──────── Provided material

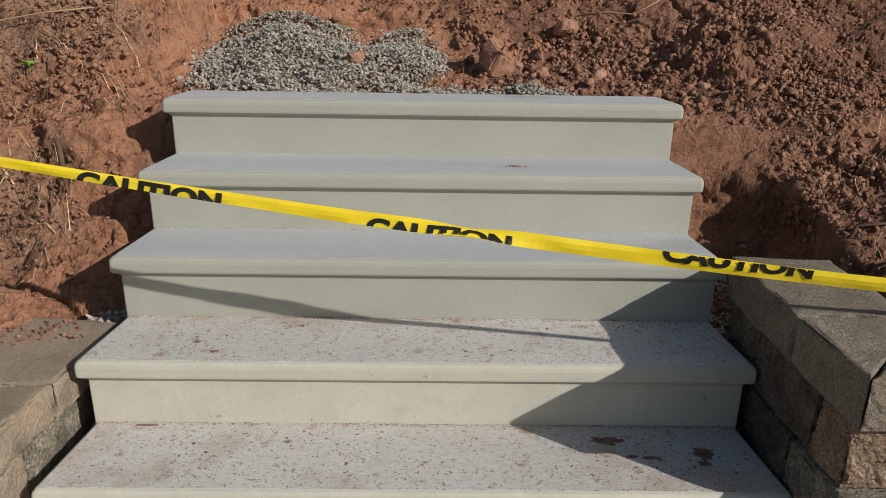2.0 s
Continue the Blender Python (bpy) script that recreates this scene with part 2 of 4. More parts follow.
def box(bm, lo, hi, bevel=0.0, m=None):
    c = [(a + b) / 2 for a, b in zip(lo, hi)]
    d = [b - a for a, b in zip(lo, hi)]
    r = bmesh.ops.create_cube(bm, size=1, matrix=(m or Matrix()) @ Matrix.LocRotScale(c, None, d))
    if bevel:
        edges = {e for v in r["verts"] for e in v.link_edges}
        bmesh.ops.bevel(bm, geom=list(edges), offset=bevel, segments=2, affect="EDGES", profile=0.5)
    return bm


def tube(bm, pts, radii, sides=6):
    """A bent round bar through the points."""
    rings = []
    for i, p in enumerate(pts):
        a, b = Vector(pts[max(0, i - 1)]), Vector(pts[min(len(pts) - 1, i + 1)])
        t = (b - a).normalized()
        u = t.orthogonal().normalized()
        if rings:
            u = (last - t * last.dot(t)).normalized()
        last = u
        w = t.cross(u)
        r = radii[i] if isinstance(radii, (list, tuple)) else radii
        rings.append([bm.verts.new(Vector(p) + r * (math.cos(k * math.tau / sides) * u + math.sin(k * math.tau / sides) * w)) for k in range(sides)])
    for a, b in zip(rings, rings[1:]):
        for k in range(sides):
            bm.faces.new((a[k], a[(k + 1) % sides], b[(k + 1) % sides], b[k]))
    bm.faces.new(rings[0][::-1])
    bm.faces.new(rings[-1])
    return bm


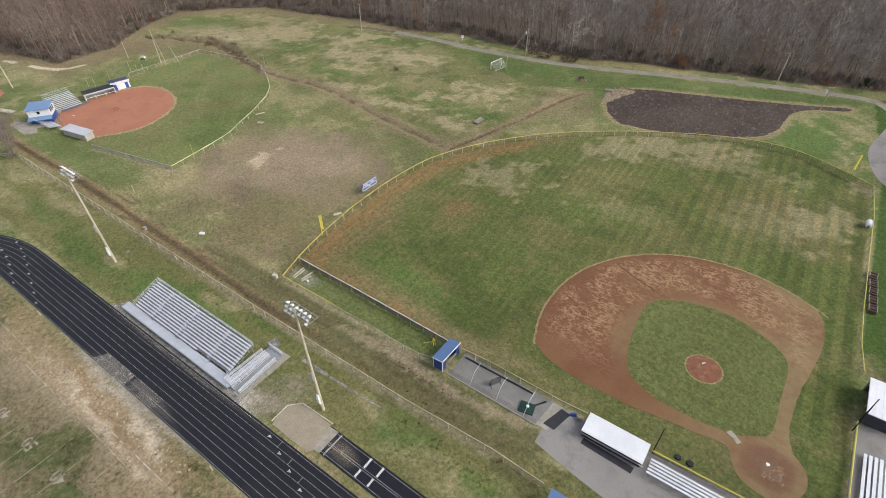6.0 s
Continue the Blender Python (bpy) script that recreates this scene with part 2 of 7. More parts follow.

────────────────

Pull out each line holding the string "More".

## Task result
Continue the Blender Python (bpy) script that recreates this scene with part 2 of 4. More parts follow.
Continue the Blender Python (bpy) script that recreates this scene with part 2 of 7. More parts follow.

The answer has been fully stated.